Japon, juin 2013
Le Chugoku est le nom de la région centrale du Japon, elle comprend cinq préfectures : Hiroshima, Yokoama, Tottori, Shimane et Yamaguchi. Nous allons découvrir les deux premières d’entre elles cette fois-ci. C’est le mois de juin, mon amie Mariko s’est exclamée : « Pourquoi tu viens en juin ? Entre le 10 juin et le 10 juillet il pleut 3 semaines sur 4 à cause des typhons ». Elle ne s’est pas trompée cette année.
Je pense qu’il y a deux contrées parmi mes multiples voyages que je cherche vraiment à m’imprégner : c’est le Japon et l’Amérique Latine. Le Japon reste toujours une énigme entière. Depuis toujours je suis à la recherche du déchiffrage de l’énigme japonaise à chaque voyage, depuis mon premier voyage en 1999. Chaque voyage me rapporte de nouvelles explications, des nouvelles découvertes, chaque jour apporte son lot de surprises. Les Japonais ne s’excusent pas s’ils vous bousculent lorsque vous gênez leur passage (cyclable par exemple), pourquoi ? C’est parce que nous sommes dans une société de samuraï et nous ne sommes pas supposés gêner les autres par notre propre existence (explication de Toishimi, notre guide de ce dernier voyage à Chugoku).

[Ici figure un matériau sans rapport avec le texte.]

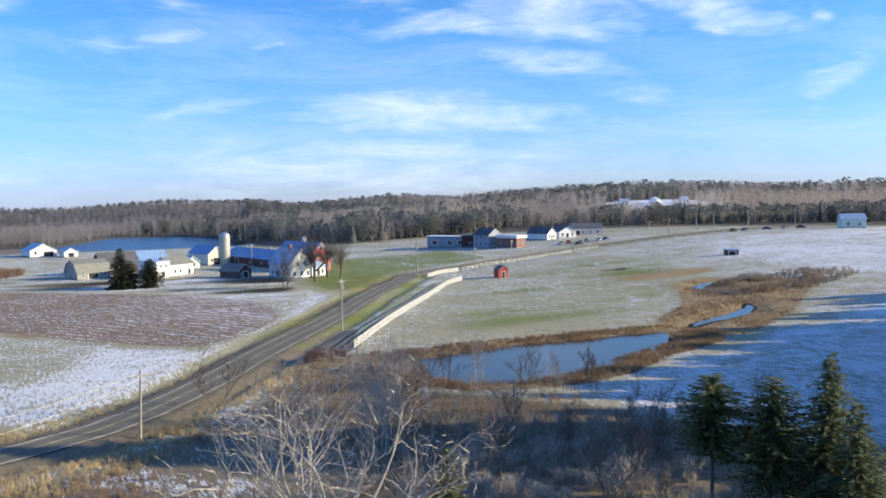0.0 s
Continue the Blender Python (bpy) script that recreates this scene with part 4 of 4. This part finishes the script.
board_fence("board_fence", "long white three-board fence along the pasture", [(48.2, 126.8), (58, 141), (69, 156.5), (90, 184), (108, 207.5), (117, 215.5)], 1.4, 3, 2.5, 0.2)
board_fence("short_board_fence", "short white board fence beside the road bend", [(115.6, 235.8), (122.5, 239.2), (130, 241.8)], 1.3, 3, 2.5, 0.24)
board_fence("paddock_fence", "white post and rail fence running uphill beside the road", [(132, 242), (146, 250), (161.5, 256), (178, 262), (196, 268), (214, 274)], 1.3, 2, 2.8, 0.1)


# ---- poles and wires ----
def utility_pole(x, y, high, arm=0.0, turn=0.0, lean=(0, 0), extra="", label="", thick=0.15):
    ob = thing("utility_pole", x, y, turn, label or "weathered wooden utility pole", "utility pole", "roadside poles", lean=lean)
    part("shaft", tube(bmesh.new(), [Vector((0, 0, z)) for z in (-0.5, high * 0.5, high)], [thick, thick * 0.87, thick * 0.72], 10), POLE, ob)
    if arm:
        a = part("crossarm", boxed(-arm, arm, -0.26, -0.14, high - 0.75, high - 0.6, soft=0.01), POLE, ob)
        for s in (-0.9, -0.35, 0.35, 0.9):
            part("insulator", tube(bmesh.new(), [Vector((s * arm, -0.2, high - 0.6)), Vector((s * arm, -0.2, high - 0.42))], [0.05, 0.035], 8), TRIM, a)
    if extra == "transformer":
        part("transformer", tube(bmesh.new(), [Vector((0.42, 0, high - 2.1)), Vector((0.42, 0, high - 1.1))], [0.26, 0.26], 14), METAL, ob)
    if extra == "lamp":
        part("lamp_head", boxed(-0.9, 0.9, -0.5, 0.1, high - 0.35, high + 0.75, soft=0.3), METAL, ob, "round grey lamp head")
    return ob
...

C’est ainsi que les Japonais ne parlent jamais très fort dans les lieux publics voire chez eux. « Sans vous astreindre non plus au silence qu’on vous demanderait dans le cadre d’une méditation zazen, conformez-vous à la règle élémentaire consistant à ne pas paraître exagérément bruyant aux oreilles de vos voisins » (conseil d’un guide touristique). On ne redemande pas lorsqu’on reçoit l’ordre de son supérieur, encore moins le contester. Les étrangers, ignorants, préparant mal leur premier voyage, pour peu qu’ils se sentent mal à l’aise devant une société qu’ils n’arrivent pas à déchiffrer les codes, font pleines de gaffes. Les Japonais tolèrent et pardonnent diplomatiquement, mais certaines choses les affectent, les offensent, voire les choquent particulièrement. Dans d’autres pays asiatiques, ces comportements peuvent aussi choquer, mais au Japon, c’est parfois dramatique puisque les Japonais sont très sévères entre eux. C’est ainsi que le Japon progresse et étonne, aussi.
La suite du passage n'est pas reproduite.